:: Given data ::
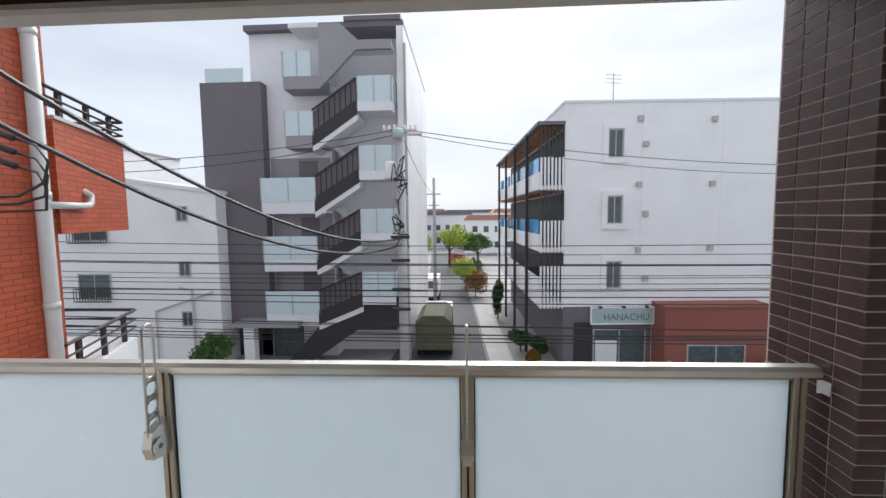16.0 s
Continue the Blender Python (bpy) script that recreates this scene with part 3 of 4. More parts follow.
# white slotted panel by the window frame outside
sp = thing("shutter_panel", "narrow white slotted steel panel beside the window outside", "panel", (-2.4, -0.37, 0.6))
part("panel", boxes((-2.60, -2.37, -0.395, -0.38, 0.60, 1.83), bevel=0.003), PANELW, sp)
part("edge", boxes((-2.38, -2.365, -0.41, -0.37, 0.60, 1.83), bevel=0.003), PANELW, sp)
part("wall_bracket", boxes((-2.56, -2.52, -0.38, -0.13, 1.60, 1.66)), PANELW, sp)
for k in range(9):
    z = 1.25 + k * 0.06
    part("slot", boxes((-2.366, -2.3635, -0.394, -0.386, z, z + 0.035)), GASKET, sp)
part("latch", boxes((-2.37, -2.34, -0.41, -0.37, 1.19, 1.215), bevel=0.004), STEEL, sp, "steel latch")

# ---- outdoor unit ----
ou = thing("outdoor_unit", "weathered ivory air conditioner outdoor unit on the balcony", "outdoor unit", (-2.3, -0.38, -0.14))
OX0, OX1, OY0, OY1, OZ0, OZ1 = -2.72, -1.95, -0.504, -0.232, -0.045, 0.572
part("base_pan", boxes((OX0 - 0.005, OX1 + 0.006, OY0 - 0.012, OY1 + 0.012, OZ0 - 0.005, OZ0 + 0.03), bevel=0.004), OUTW, ou)
part("casing", boxes((OX0, OX1, OY0, OY1 - 0.02, OZ0 + 0.03, OZ1 - 0.03), (OX1 - 0.06, OX1, OY1 - 0.03, OY1, OZ0 + 0.03, OZ1 - 0.03), bevel=0.006), OUTW, ou)
part("rear_coil", boxes((OX0 + 0.02, OX1 - 0.065, OY1 - 0.02, OY1 - 0.008, OZ0 + 0.05, OZ1 - 0.05)), BLACK, ou, "dark heat exchanger")
part("top_panel", boxes((OX0 - 0.006, OX1 + 0.006, OY0 - 0.006, OY1 + 0.006, OZ1 - 0.032, OZ1), bevel=0.01), OUTW, ou)
part("seam", boxes((OX1 - 0.002, OX1 + 0.0015, OY0 + 0.004, OY1 - 0.018, OZ1 - 0.036, OZ1 - 0.0325)), GASKET, ou)
for y, x1 in ((OY0 + 0.075, -2.02), (OY0 + 0.115, -2.03), (OY0 + 0.19, -2.05)):
    part("groove", boxes((OX0 + 0.05, x1, y, y + 0.004, OZ1 - 0.001, OZ1 + 0.0008)), GREYM, ou)
part("label", boxes((-2.06, -1.985, OY0 + 0.018, OY0 + 0.036, OZ1, OZ1 + 0.001)), PANELW, ou, "small printed label")
for k in range(3):
    part("print_bar", boxes((-2.055 + k * 0.018, -2.043 + k * 0.018, OY0 + 0.024, OY0 + 0.030, OZ1 + 0.001, OZ1 + 0.0015)), GREYM, ou)
for y in (OY0 + 0.02, OY0 + 0.12, OY1 - 0.06):
    bm = bmesh.new()
    tube(bm, [(OX1 + 0.005, y, OZ1 - 0.016), (OX1 + 0.010, y, OZ1 - 0.016)], 0.006, 10)
    part("screw", bm, STEEL, ou)
# valve cover: a sloped hood with a grip
bm = bmesh.new()
box(bm, OX1, OX1 + 0.012, OY0 + 0.03, OY0 + 0.15, 0.10, 0.49, bevel=0.004)
part("service_panel", bm, OUTP, ou)
bm = bmesh.new()
prism(bm, [(OX1, 0.02), (OX1 + 0.055, 0.02), (OX1 + 0.06, 0.05), (OX1 + 0.055, 0.15), (OX1 + 0.012, 0.22), (OX1, 0.24)], "y", OY0 + 0.02, OY0 + 0.16)
bmesh.ops.bevel(bm, geom=bm.edges[:], offset=0.006, segments=2, affect="EDGES")
part("valve_cover", bm, OUTP, ou, "ivory plastic valve cover")
bm = bmesh.new()
prism(bm, [(OX1, 0.15), (OX1 + 0.058, 0.15), (OX1 + 0.05, 0.42), (OX1 + 0.03, 0.47), (OX1, 0.485)], "y", OY0 + 0.115, OY0 + 0.165)
bmesh.ops.bevel(bm, geom=bm.edges[:], offset=0.008, segments=2, affect="EDGES")
part("grip", bm, OUTP, ou)
part("grip_recess", boxes((OX1 + 0.0115, OX1 + 0.0145, OY0 + 0.045, OY0 + 0.112, 0.43, 0.455)), GASKET, ou)
for k in range(4):
    z = 0.265 + k * 0.013
    part("vent_slit", boxes((OX1 + 0.0115, OX1 + 0.0135, OY0 + 0.055, OY0 + 0.105, z, z + 0.005)), GASKET, ou)
part("rating_plate", boxes((OX1, OX1 + 0.0012, OY0 + 0.175, OY0 + 0.23, 0.33, 0.46)), PANELW, ou, "printed rating plate")
for k in range(6):
    part("print_bar", boxes((OX1 + 0.0012, OX1 + 0.0018, OY0 + 0.18, OY0 + 0.215 - 0.006 * (k % 3), 0.345 + k * 0.018, 0.352 + k * 0.018)), GREYM, ou)
for k, z in enumerate((0.04, 0.075, 0.11)):
    bm = bmesh.new()
    tube(bm, [(OX1 + 0.02, OY0 + 0.16, z + 0.03), (OX1 + 0.035, OY0 + 0.2, z), (OX1 + 0.02, OY1 + 0.01, z - 0.015), (OX1 - 0.08, OY1 + 0.05, z - 0.005), (OX1 - 0.12, -0.14, z + 0.1)], 0.014, 10)
    part("refrigerant_pipe", bm, OUTP, ou, "taped refrigerant pipe", smooth=True)
for x in (OX0 + 0.12, OX1 - 0.08):
    part("foot", boxes((x - 0.035, x + 0.035, OY0 - 0.02, OY1 + 0.02, -0.135, OZ0 - 0.005), bevel=0.004), GREYM, ou)
dh = thing("drain_hose", "two pale drain hoses lying on the balcony floor", "hose", (-2.6, -0.9, -0.14))
for k, dx in enumerate((0.0, 0.03)):
    bm = bmesh.new()
    tube(bm, [(-2.60 + dx, -0.48, -0.101), (-2.60 + dx, -0.75, -0.110), (-2.565 + dx, -1.0, -0.119), (-2.57 + dx * 1.2, -1.17, -0.125), (-2.585 + dx, -1.30, -0.131)], 0.011, 8)
    part("hose", bm, OUTP, dh, smooth=True)
part("tape", boxes((-2.585, -2.52, -1.17, -1.15, -0.137, -0.110), bevel=0.004), OUTP, dh)
fg = thing("floor_drain", "small rusty drain grate in the gutter", "drain", (0.3, -1.345, -0.2))
for k in range(6):
    part("bar", boxes((0.25 + k * 0.03, 0.262 + k * 0.03, -1.385, -1.305, -0.2, -0.19)), GREYM, fg)
part("cross_bar", boxes((0.24, 0.43, -1.35, -1.34, -0.2, -0.191)), GREYM, fg)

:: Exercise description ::
Write out each line of the data exactly; the images should be left out.

:: Worked answer ::
16.0 s
Continue the Blender Python (bpy) script that recreates this scene with part 3 of 4. More parts follow.
# white slotted panel by the window frame outside
sp = thing("shutter_panel", "narrow white slotted steel panel beside the window outside", "panel", (-2.4, -0.37, 0.6))
part("panel", boxes((-2.60, -2.37, -0.395, -0.38, 0.60, 1.83), bevel=0.003), PANELW, sp)
part("edge", boxes((-2.38, -2.365, -0.41, -0.37, 0.60, 1.83), bevel=0.003), PANELW, sp)
part("wall_bracket", boxes((-2.56, -2.52, -0.38, -0.13, 1.60, 1.66)), PANELW, sp)
for k in range(9):
    z = 1.25 + k * 0.06
    part("slot", boxes((-2.366, -2.3635, -0.394, -0.386, z, z + 0.035)), GASKET, sp)
part("latch", boxes((-2.37, -2.34, -0.41, -0.37, 1.19, 1.215), bevel=0.004), STEEL, sp, "steel latch")

# ---- outdoor unit ----
ou = thing("outdoor_unit", "weathered ivory air conditioner outdoor unit on the balcony", "outdoor unit", (-2.3, -0.38, -0.14))
OX0, OX1, OY0, OY1, OZ0, OZ1 = -2.72, -1.95, -0.504, -0.232, -0.045, 0.572
part("base_pan", boxes((OX0 - 0.005, OX1 + 0.006, OY0 - 0.012, OY1 + 0.012, OZ0 - 0.005, OZ0 + 0.03), bevel=0.004), OUTW, ou)
part("casing", boxes((OX0, OX1, OY0, OY1 - 0.02, OZ0 + 0.03, OZ1 - 0.03), (OX1 - 0.06, OX1, OY1 - 0.03, OY1, OZ0 + 0.03, OZ1 - 0.03), bevel=0.006), OUTW, ou)
part("rear_coil", boxes((OX0 + 0.02, OX1 - 0.065, OY1 - 0.02, OY1 - 0.008, OZ0 + 0.05, OZ1 - 0.05)), BLACK, ou, "dark heat exchanger")
part("top_panel", boxes((OX0 - 0.006, OX1 + 0.006, OY0 - 0.006, OY1 + 0.006, OZ1 - 0.032, OZ1), bevel=0.01), OUTW, ou)
part("seam", boxes((OX1 - 0.002, OX1 + 0.0015, OY0 + 0.004, OY1 - 0.018, OZ1 - 0.036, OZ1 - 0.0325)), GASKET, ou)
for y, x1 in ((OY0 + 0.075, -2.02), (OY0 + 0.115, -2.03), (OY0 + 0.19, -2.05)):
    part("groove", boxes((OX0 + 0.05, x1, y, y + 0.004, OZ1 - 0.001, OZ1 + 0.0008)), GREYM, ou)
part("label", boxes((-2.06, -1.985, OY0 + 0.018, OY0 + 0.036, OZ1, OZ1 + 0.001)), PANELW, ou, "small printed label")
for k in range(3):
    part("print_bar", boxes((-2.055 + k * 0.018, -2.043 + k * 0.018, OY0 + 0.024, OY0 + 0.030, OZ1 + 0.001, OZ1 + 0.0015)), GREYM, ou)
for y in (OY0 + 0.02, OY0 + 0.12, OY1 - 0.06):
    bm = bmesh.new()
    tube(bm, [(OX1 + 0.005, y, OZ1 - 0.016), (OX1 + 0.010, y, OZ1 - 0.016)], 0.006, 10)
    part("screw", bm, STEEL, ou)
# valve cover: a sloped hood with a grip
bm = bmesh.new()
box(bm, OX1, OX1 + 0.012, OY0 + 0.03, OY0 + 0.15, 0.10, 0.49, bevel=0.004)
part("service_panel", bm, OUTP, ou)
bm = bmesh.new()
prism(bm, [(OX1, 0.02), (OX1 + 0.055, 0.02), (OX1 + 0.06, 0.05), (OX1 + 0.055, 0.15), (OX1 + 0.012, 0.22), (OX1, 0.24)], "y", OY0 + 0.02, OY0 + 0.16)
bmesh.ops.bevel(bm, geom=bm.edges[:], offset=0.006, segments=2, affect="EDGES")
part("valve_cover", bm, OUTP, ou, "ivory plastic valve cover")
bm = bmesh.new()
prism(bm, [(OX1, 0.15), (OX1 + 0.058, 0.15), (OX1 + 0.05, 0.42), (OX1 + 0.03, 0.47), (OX1, 0.485)], "y", OY0 + 0.115, OY0 + 0.165)
bmesh.ops.bevel(bm, geom=bm.edges[:], offset=0.008, segments=2, affect="EDGES")
part("grip", bm, OUTP, ou)
part("grip_recess", boxes((OX1 + 0.0115, OX1 + 0.0145, OY0 + 0.045, OY0 + 0.112, 0.43, 0.455)), GASKET, ou)
for k in range(4):
    z = 0.265 + k * 0.013
    part("vent_slit", boxes((OX1 + 0.0115, OX1 + 0.0135, OY0 + 0.055, OY0 + 0.105, z, z + 0.005)), GASKET, ou)
part("rating_plate", boxes((OX1, OX1 + 0.0012, OY0 + 0.175, OY0 + 0.23, 0.33, 0.46)), PANELW, ou, "printed rating plate")
for k in range(6):
    part("print_bar", boxes((OX1 + 0.0012, OX1 + 0.0018, OY0 + 0.18, OY0 + 0.215 - 0.006 * (k % 3), 0.345 + k * 0.018, 0.352 + k * 0.018)), GREYM, ou)
for k, z in enumerate((0.04, 0.075, 0.11)):
    bm = bmesh.new()
    tube(bm, [(OX1 + 0.02, OY0 + 0.16, z + 0.03), (OX1 + 0.035, OY0 + 0.2, z), (OX1 + 0.02, OY1 + 0.01, z - 0.015), (OX1 - 0.08, OY1 + 0.05, z - 0.005), (OX1 - 0.12, -0.14, z + 0.1)], 0.014, 10)
    part("refrigerant_pipe", bm, OUTP, ou, "taped refrigerant pipe", smooth=True)
for x in (OX0 + 0.12, OX1 - 0.08):
    part("foot", boxes((x - 0.035, x + 0.035, OY0 - 0.02, OY1 + 0.02, -0.135, OZ0 - 0.005), bevel=0.004), GREYM, ou)
dh = thing("drain_hose", "two pale drain hoses lying on the balcony floor", "hose", (-2.6, -0.9, -0.14))
for k, dx in enumerate((0.0, 0.03)):
    bm = bmesh.new()
    tube(bm, [(-2.60 + dx, -0.48, -0.101), (-2.60 + dx, -0.75, -0.110), (-2.565 + dx, -1.0, -0.119), (-2.57 + dx * 1.2, -1.17, -0.125), (-2.585 + dx, -1.30, -0.131)], 0.011, 8)
    part("hose", bm, OUTP, dh, smooth=True)
part("tape", boxes((-2.585, -2.52, -1.17, -1.15, -0.137, -0.110), bevel=0.004), OUTP, dh)
fg = thing("floor_drain", "small rusty drain grate in the gutter", "drain", (0.3, -1.345, -0.2))
for k in range(6):
    part("bar", boxes((0.25 + k * 0.03, 0.262 + k * 0.03, -1.385, -1.305, -0.2, -0.19)), GREYM, fg)
part("cross_bar", boxes((0.24, 0.43, -1.35, -1.34, -0.2, -0.191)), GREYM, fg)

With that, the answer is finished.